PARIS (Reuters) - Hedge funds are trimming outright negative bets on stocks in favour of a strategy more suited to a rising market but which could still make a profit if the rally falters.
Combing through the market to buy stocks, sectors or indexes expected to outperform and sell peers set to fall behind, the funds bet on the gap in performances -- a strategy that is already outpacing the market in 2013, Deutsche Bank data shows.
“You buy the undervalued companies, on which investors underestimate the earnings potential, in sectors that have been avoided by the market, and on the other side of that position, you identify the darlings of the market, the excessively expensive stocks among which you can find good short opportunities,” said Nicolas Rousselet, head of hedge funds and managing director at Unigestion.
Short-selling involves borrowing an asset from a long-term holder such as a pension fund then selling it.
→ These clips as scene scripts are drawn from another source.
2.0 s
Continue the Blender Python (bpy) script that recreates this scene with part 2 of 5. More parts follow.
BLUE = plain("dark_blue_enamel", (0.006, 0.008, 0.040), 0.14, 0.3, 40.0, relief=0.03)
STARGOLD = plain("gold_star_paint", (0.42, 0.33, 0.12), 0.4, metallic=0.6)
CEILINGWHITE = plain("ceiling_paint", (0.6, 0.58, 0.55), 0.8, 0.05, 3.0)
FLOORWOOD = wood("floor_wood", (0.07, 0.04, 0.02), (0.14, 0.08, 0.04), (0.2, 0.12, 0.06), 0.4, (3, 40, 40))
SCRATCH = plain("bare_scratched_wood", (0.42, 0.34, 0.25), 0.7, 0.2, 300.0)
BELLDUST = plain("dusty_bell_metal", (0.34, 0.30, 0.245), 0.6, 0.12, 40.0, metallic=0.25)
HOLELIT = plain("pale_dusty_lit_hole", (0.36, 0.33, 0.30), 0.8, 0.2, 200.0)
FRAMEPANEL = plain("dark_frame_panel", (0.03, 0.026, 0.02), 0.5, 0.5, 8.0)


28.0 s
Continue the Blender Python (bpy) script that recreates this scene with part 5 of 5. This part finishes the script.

The aim is to then buy it back at a cheaper price and pocket the difference.
However, given the scale of the broad market rally since mid-2012, which has seen world stocks surge about 23 percent, pure short-selling has been suffering, ending the year as the worst hedge fund strategy in 2012, down 16 percent.
According to New York Stock Exchange data, short interest -- the quantity of shares sold short -- has fallen 13 percent on Wall Street since mid-2012, with the trend accelerating in December when short interest dropped 4.8 percent.
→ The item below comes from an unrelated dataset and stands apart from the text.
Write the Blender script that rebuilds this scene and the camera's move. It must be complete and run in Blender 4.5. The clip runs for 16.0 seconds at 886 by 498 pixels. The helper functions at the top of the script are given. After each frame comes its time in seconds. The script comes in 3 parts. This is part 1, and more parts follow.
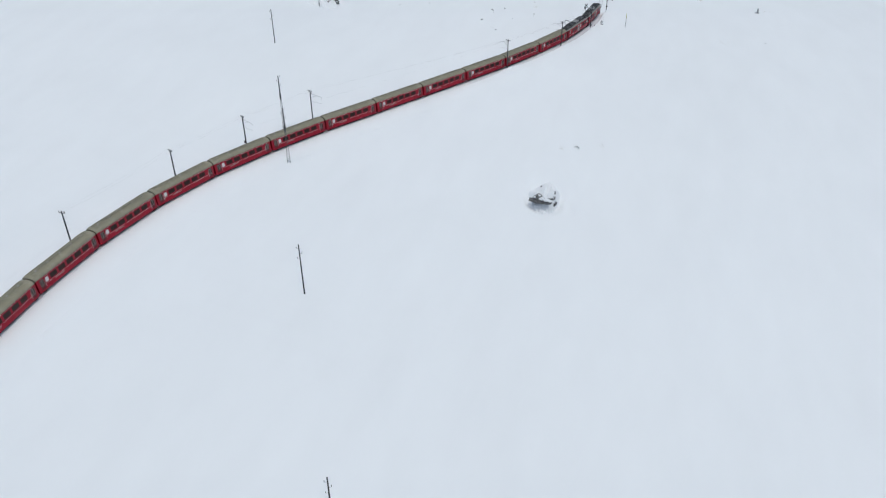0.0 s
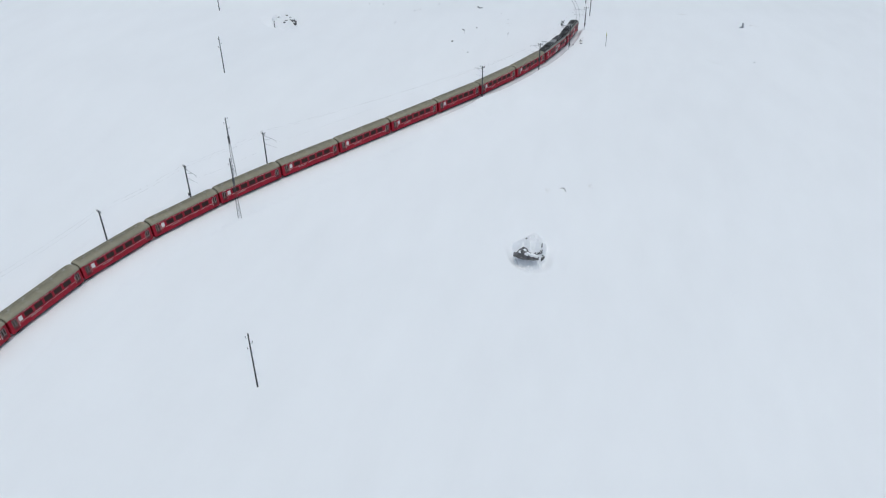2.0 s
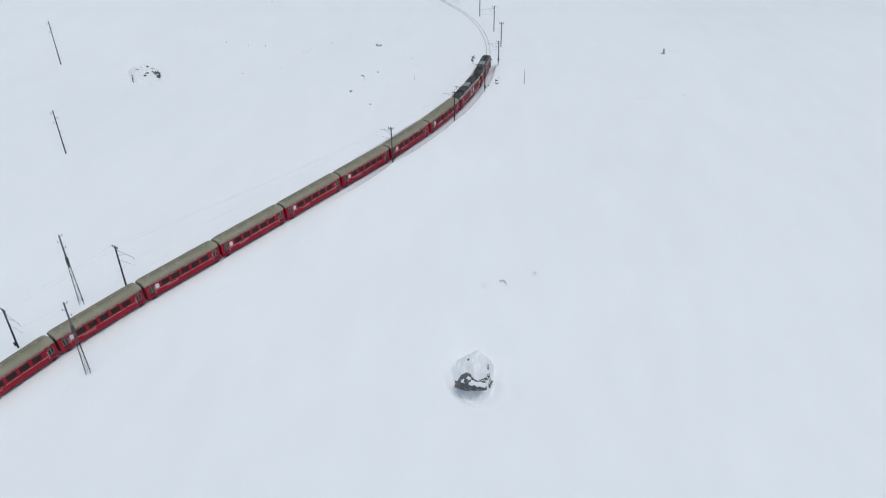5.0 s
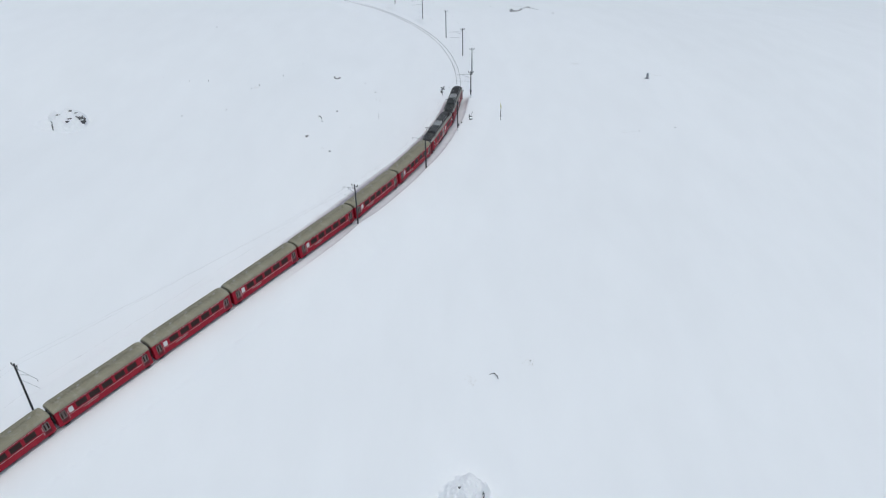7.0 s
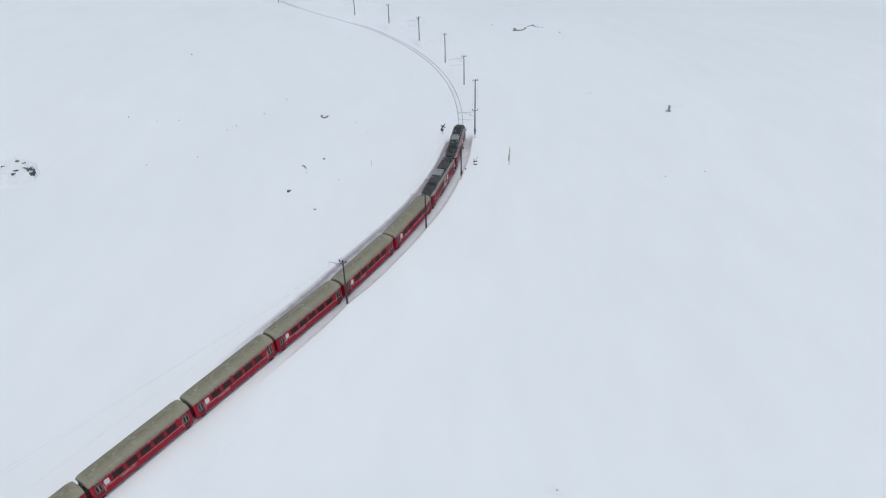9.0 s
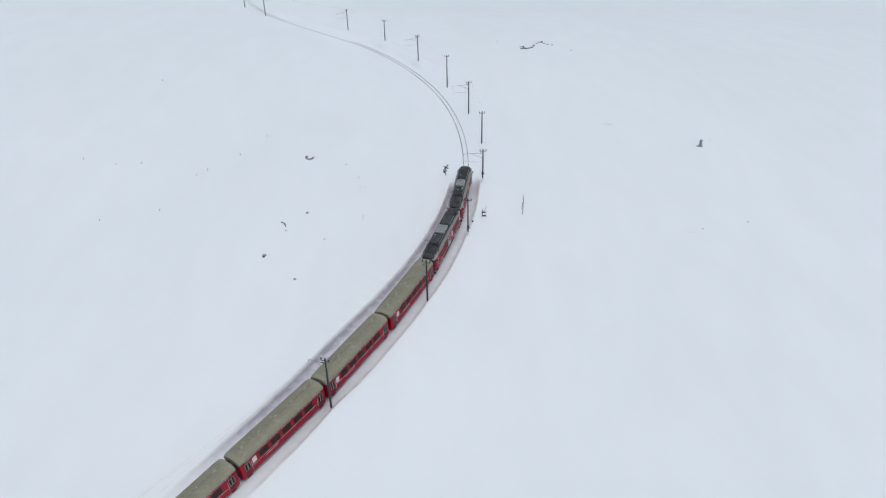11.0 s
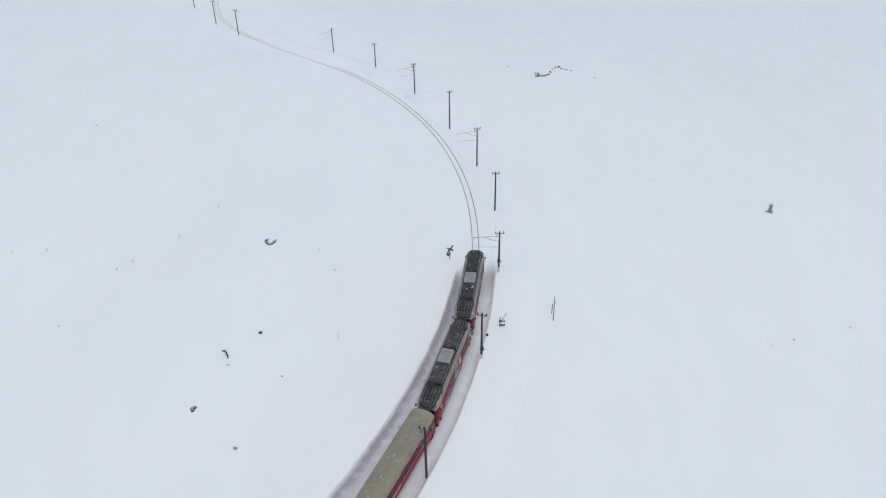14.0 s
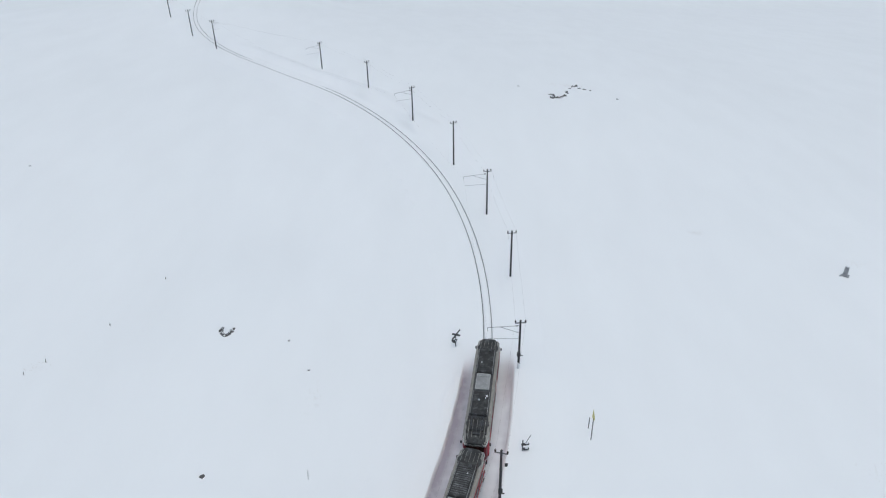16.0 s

Short sellers have also been closing positions in Europe, with short interest on the STOXX Europe 600 falling to 2.3 percent of shares out on loan, from 3 percent in early July.
Expectations of further gains in stocks this year, as investment flows into the asset class accelerate, is prompting hedge funds to abandon pure short selling and turn instead to a “long/short” approach.
“The shorts have capitulated. While pure shorts have gone quiet, we’re seeing a big revival of the ‘long/short’ strategies. Most of the short interest you see in the market at the moment is coming from people playing pairs trades,” Unigestion’s Rousselet said.
Trading the gap between the performance of both positions creates a natural hedge against the overall market direction, limiting the damage in case of a market correction and greatly reducing the portfolio’s volatility.
“Regardless of the market’s overall direction, you’re making money as long as your ‘long’ pick outperforms your ‘short’ pick, on the upside as well as on the downside,” said David Thebault, head of quantitative sales trading at Global Equities.
After struggling for years as the jolts of the euro zone crisis dictated market direction, stocks pickers are thriving again, with the focus back on balance sheets.
The degree to which shares move in unison, or correlation, has fallen back to 2007 levels, boosting the European long/short equity strategy, up 7 percent so far in 2013, Deutsche Bank data shows, double the broad market gains.
According to Schroders, which launched a new long/short equity fund last week, long/short currently ranks first among hedge fund segments for projected net inflows in 2013.
One of the most popular pairs trades recently, hedge fund managers said, has been to buy shares of German car makers such as BMW (BMWG.DE) and Daimler (DAIGn.DE) and short stocks of troubled French automaker PSA Peugeot Citroen (PEUP.PA).
The trade has been very profitable in the past few years as the German car makers benefited from their significant exposure to emerging markets while Peugeot, which had focused on the European market, suffered from the region’s crisis.
However, as the overall market is widely expected to recover further this year, more and more hedge funds are buying shares of battered firms instead, and shorting stocks that have been resilient during the crisis and which look relatively pricey.
This hunt for “recovery stories” has sparked rotation within sectors, with both Renault (RENA.PA) and Peugeot surging 10 percent since the start of 2013 while BMW is slightly down.
Long/short strategies also work at a regional level, with hedge fund managers playing the resurgence of equities from peripheral European markets, using country index derivatives and exchange-traded funds.
Societe Generale strategists recently recommended a long/short pairs trade with a long position on France's CAC 40 .FCHI index and a short position on Germany's DAX .GDAXI, betting on the French market's catch-up rally.
”Geographical pairs trades work well at the moment, said Fabrice Cuchet, global head of alternative investments at Dexia Asset Management. “One of the long/short ideas we’ve been playing was to buy Spanish banking stocks, as the country’s debt yields fell, and sell German banking shares,” he said.